→ Task
Identify the lines that contain the string "More", then copy each of them.

→ Record set
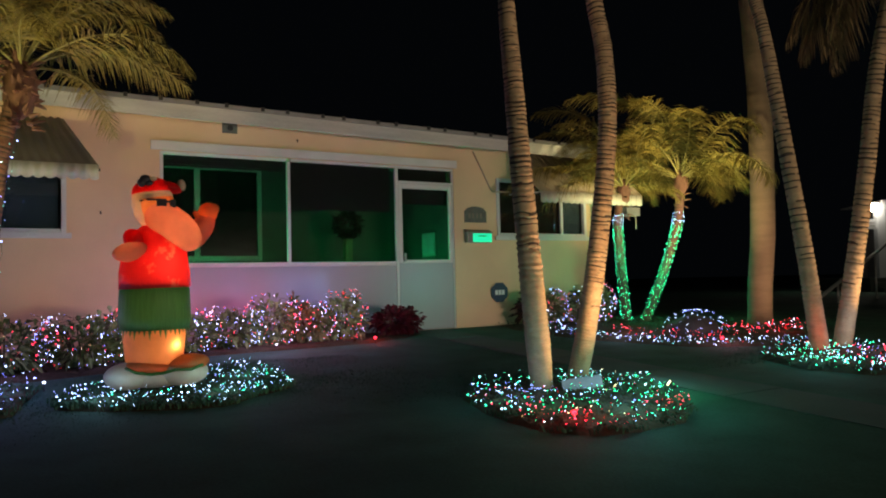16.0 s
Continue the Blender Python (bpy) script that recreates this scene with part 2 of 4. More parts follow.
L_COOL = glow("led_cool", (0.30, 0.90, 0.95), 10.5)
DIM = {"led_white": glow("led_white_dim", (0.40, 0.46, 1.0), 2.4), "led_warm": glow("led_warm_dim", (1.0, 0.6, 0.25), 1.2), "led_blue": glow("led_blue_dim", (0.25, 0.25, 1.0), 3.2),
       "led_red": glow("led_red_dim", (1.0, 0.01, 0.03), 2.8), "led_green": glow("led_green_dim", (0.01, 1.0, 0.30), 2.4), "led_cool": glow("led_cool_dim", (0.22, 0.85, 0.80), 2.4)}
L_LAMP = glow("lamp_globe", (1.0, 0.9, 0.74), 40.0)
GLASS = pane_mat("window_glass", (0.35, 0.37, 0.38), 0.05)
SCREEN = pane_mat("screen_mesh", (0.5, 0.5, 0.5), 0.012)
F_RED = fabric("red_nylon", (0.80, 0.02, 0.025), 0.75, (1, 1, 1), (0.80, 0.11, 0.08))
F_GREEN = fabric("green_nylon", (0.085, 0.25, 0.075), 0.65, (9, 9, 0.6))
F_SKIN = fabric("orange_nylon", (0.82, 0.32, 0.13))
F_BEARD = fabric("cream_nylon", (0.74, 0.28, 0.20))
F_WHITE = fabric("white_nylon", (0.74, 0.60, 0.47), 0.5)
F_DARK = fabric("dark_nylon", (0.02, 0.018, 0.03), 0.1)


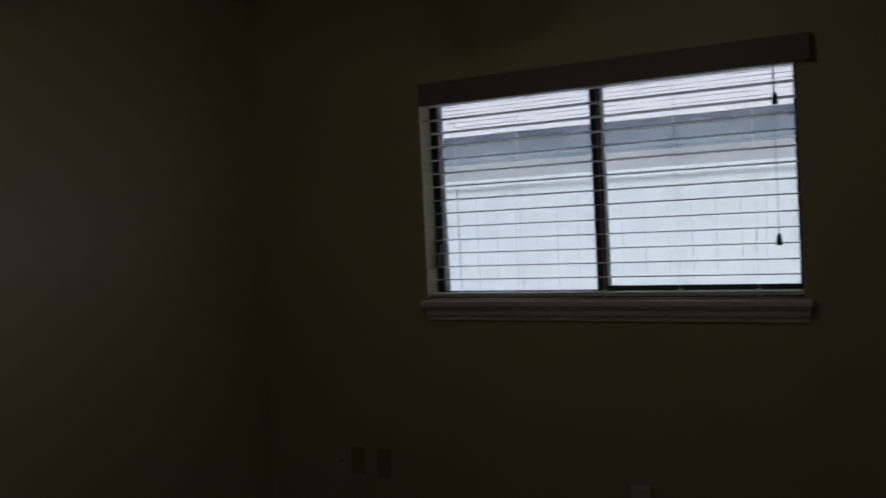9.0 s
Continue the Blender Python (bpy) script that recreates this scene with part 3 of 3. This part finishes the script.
--
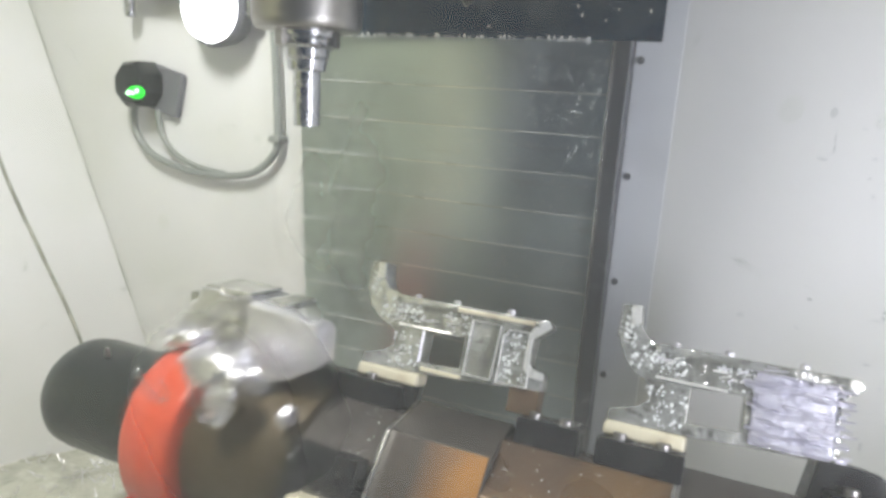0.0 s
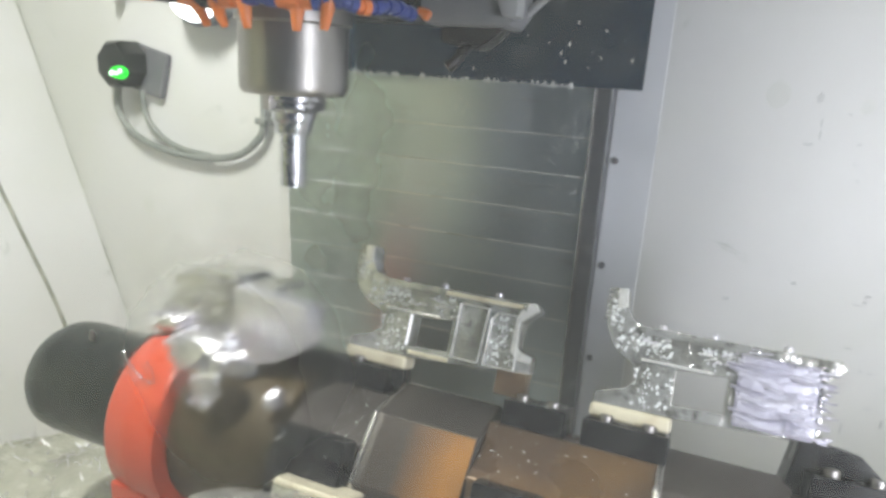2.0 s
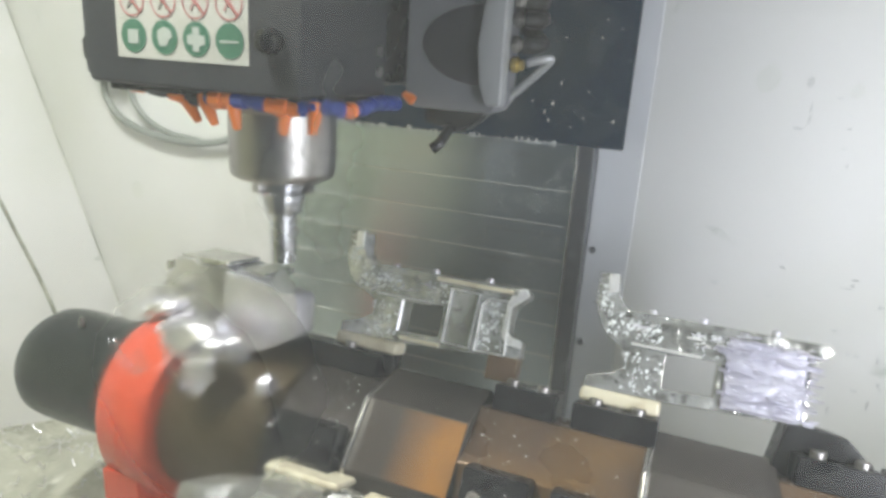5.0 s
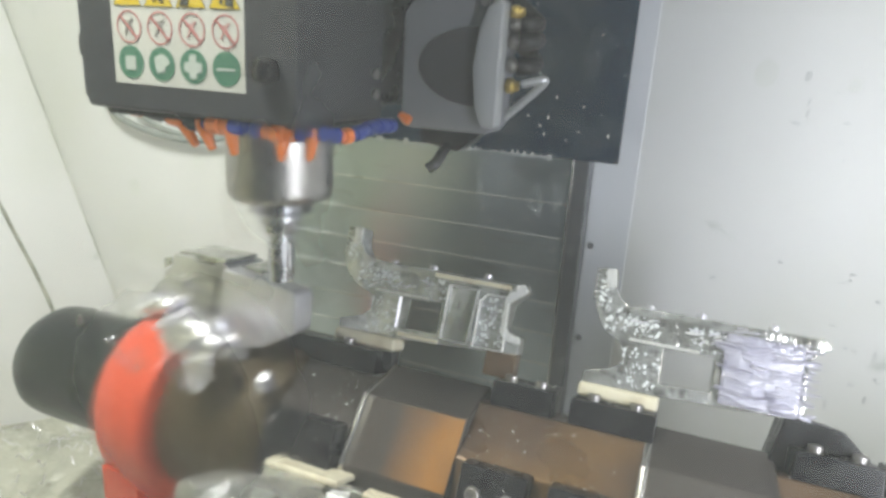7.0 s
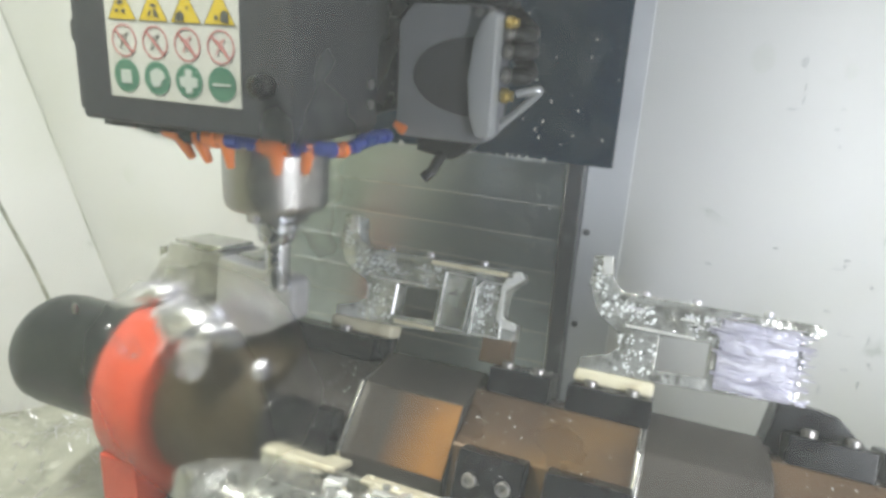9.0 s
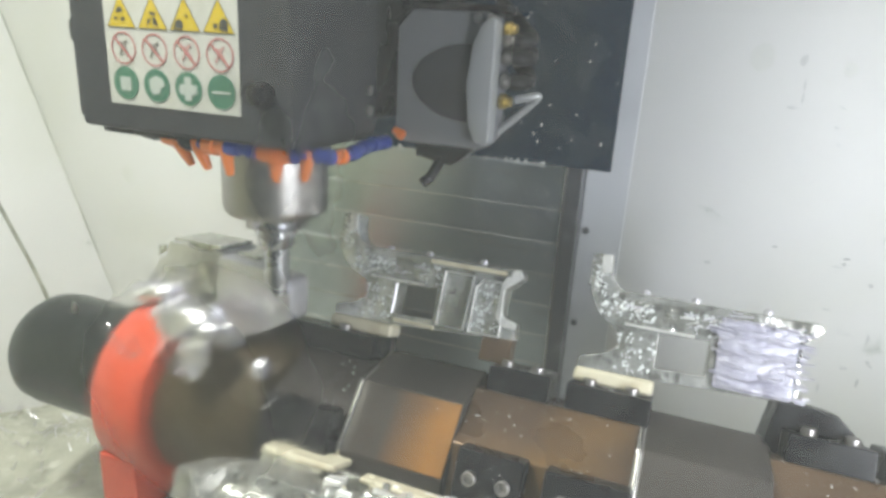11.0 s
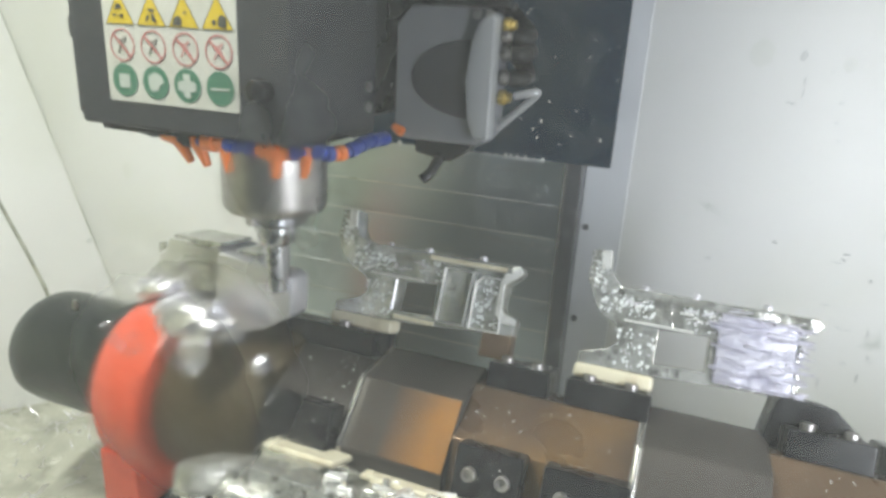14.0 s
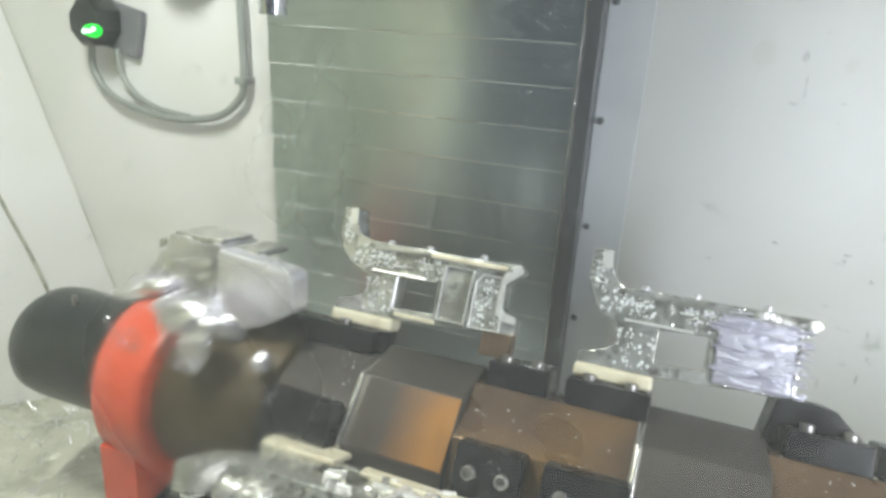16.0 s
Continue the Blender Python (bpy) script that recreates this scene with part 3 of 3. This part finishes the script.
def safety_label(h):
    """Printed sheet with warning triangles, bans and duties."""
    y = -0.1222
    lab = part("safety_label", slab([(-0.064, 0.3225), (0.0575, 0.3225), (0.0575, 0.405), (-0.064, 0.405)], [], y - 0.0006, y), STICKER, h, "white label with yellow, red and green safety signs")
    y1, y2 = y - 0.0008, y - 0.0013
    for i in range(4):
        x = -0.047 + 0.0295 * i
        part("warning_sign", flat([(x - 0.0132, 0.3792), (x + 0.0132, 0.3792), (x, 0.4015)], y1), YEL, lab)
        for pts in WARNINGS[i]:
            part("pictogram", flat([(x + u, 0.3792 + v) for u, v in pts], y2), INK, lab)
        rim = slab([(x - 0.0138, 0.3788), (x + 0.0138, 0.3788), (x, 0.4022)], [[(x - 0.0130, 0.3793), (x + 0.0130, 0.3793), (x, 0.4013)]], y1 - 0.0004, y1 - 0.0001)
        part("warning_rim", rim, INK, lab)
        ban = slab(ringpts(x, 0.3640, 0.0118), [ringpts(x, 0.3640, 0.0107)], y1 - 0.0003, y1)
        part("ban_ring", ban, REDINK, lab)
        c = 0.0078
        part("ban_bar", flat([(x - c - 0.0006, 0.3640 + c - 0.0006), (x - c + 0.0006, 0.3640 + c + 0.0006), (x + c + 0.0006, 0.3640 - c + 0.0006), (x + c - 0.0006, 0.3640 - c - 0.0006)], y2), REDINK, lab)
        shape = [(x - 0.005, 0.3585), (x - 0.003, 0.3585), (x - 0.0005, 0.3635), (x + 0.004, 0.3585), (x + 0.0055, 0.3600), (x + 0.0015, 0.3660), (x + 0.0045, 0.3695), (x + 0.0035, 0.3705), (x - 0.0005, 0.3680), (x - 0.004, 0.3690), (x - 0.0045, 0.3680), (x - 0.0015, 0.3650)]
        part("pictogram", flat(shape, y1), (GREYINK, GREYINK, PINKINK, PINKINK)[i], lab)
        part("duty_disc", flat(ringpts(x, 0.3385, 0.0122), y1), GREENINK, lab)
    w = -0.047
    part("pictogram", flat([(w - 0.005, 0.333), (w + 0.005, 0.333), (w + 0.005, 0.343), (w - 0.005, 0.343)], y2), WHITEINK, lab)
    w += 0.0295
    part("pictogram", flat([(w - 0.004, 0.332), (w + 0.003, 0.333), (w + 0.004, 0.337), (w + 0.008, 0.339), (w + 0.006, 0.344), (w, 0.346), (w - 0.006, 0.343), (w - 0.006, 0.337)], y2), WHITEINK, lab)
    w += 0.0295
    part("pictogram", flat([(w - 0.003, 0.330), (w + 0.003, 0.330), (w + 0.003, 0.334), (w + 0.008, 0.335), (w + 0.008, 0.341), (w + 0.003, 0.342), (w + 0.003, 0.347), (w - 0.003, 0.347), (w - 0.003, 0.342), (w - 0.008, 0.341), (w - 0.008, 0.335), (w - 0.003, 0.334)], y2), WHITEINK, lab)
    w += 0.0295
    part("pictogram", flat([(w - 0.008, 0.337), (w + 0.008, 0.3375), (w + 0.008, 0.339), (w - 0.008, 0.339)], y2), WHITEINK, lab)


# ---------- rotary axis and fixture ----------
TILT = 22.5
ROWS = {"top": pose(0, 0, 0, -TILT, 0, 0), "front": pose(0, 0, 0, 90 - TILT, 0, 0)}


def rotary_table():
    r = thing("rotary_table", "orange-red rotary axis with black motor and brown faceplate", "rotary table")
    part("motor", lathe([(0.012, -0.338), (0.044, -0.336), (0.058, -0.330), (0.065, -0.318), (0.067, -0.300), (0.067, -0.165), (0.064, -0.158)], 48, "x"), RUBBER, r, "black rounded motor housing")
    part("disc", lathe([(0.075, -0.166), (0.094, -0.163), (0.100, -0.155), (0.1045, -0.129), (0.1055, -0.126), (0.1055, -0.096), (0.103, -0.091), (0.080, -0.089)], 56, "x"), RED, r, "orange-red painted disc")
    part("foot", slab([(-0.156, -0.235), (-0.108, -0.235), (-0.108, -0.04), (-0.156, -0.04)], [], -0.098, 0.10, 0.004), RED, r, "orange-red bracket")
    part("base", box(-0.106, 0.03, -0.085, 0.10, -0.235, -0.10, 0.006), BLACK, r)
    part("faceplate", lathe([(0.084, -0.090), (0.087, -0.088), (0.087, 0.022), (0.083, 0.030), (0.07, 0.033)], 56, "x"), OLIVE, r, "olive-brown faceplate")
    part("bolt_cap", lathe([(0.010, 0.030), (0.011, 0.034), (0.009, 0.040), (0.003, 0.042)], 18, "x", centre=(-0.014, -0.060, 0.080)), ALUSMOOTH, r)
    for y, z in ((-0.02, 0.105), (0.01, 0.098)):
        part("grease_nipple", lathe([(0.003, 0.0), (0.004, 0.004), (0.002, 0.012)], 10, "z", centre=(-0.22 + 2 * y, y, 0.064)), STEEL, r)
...
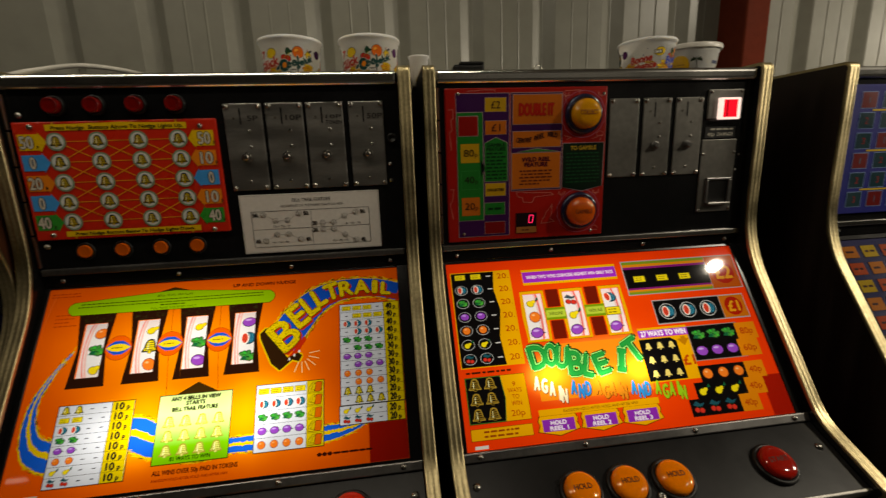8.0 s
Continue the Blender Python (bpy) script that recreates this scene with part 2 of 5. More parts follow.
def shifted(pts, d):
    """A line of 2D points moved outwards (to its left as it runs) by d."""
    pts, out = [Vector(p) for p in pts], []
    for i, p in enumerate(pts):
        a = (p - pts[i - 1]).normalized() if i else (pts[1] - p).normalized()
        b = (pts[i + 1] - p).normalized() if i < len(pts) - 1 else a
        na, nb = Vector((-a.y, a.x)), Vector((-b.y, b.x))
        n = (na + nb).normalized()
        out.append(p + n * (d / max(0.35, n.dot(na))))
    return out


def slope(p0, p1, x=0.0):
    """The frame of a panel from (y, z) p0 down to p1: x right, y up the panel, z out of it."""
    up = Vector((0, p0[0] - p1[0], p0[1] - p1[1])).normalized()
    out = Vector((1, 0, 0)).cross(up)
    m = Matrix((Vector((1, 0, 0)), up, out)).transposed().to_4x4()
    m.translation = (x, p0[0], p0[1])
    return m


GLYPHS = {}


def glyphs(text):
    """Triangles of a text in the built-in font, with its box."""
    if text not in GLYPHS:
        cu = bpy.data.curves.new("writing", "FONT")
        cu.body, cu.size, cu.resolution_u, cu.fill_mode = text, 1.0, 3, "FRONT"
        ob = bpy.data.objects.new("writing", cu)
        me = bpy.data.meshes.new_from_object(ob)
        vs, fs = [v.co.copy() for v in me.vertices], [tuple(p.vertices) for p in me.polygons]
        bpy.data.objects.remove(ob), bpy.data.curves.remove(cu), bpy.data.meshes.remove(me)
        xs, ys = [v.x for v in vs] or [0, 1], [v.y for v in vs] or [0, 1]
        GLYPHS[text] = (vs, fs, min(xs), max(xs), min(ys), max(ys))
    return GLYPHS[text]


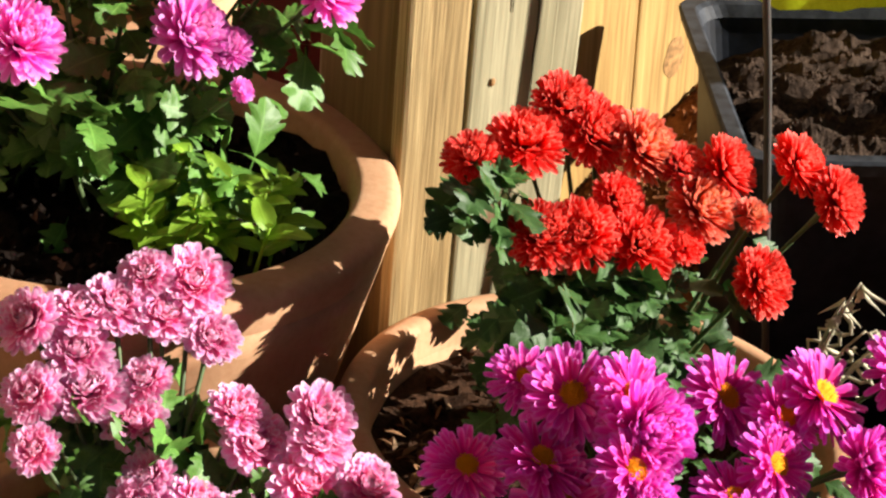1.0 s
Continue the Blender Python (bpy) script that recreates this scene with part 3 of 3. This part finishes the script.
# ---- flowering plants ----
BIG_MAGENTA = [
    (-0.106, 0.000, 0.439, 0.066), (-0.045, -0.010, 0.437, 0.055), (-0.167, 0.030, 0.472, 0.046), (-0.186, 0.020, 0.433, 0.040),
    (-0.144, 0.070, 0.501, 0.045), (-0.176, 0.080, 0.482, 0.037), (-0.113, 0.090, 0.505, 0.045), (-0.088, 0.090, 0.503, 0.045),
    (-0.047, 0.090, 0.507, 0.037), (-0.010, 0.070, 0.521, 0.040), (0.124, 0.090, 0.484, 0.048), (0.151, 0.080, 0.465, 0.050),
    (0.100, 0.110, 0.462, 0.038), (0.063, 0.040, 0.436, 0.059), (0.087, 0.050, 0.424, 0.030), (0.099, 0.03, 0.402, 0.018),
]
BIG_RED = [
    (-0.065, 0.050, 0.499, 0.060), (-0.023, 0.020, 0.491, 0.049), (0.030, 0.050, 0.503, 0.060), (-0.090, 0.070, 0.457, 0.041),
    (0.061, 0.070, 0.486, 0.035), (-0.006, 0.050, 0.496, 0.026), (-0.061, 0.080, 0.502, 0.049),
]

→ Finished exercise
Continue the Blender Python (bpy) script that recreates this scene with part 2 of 4. More parts follow.
Continue the Blender Python (bpy) script that recreates this scene with part 2 of 5. More parts follow.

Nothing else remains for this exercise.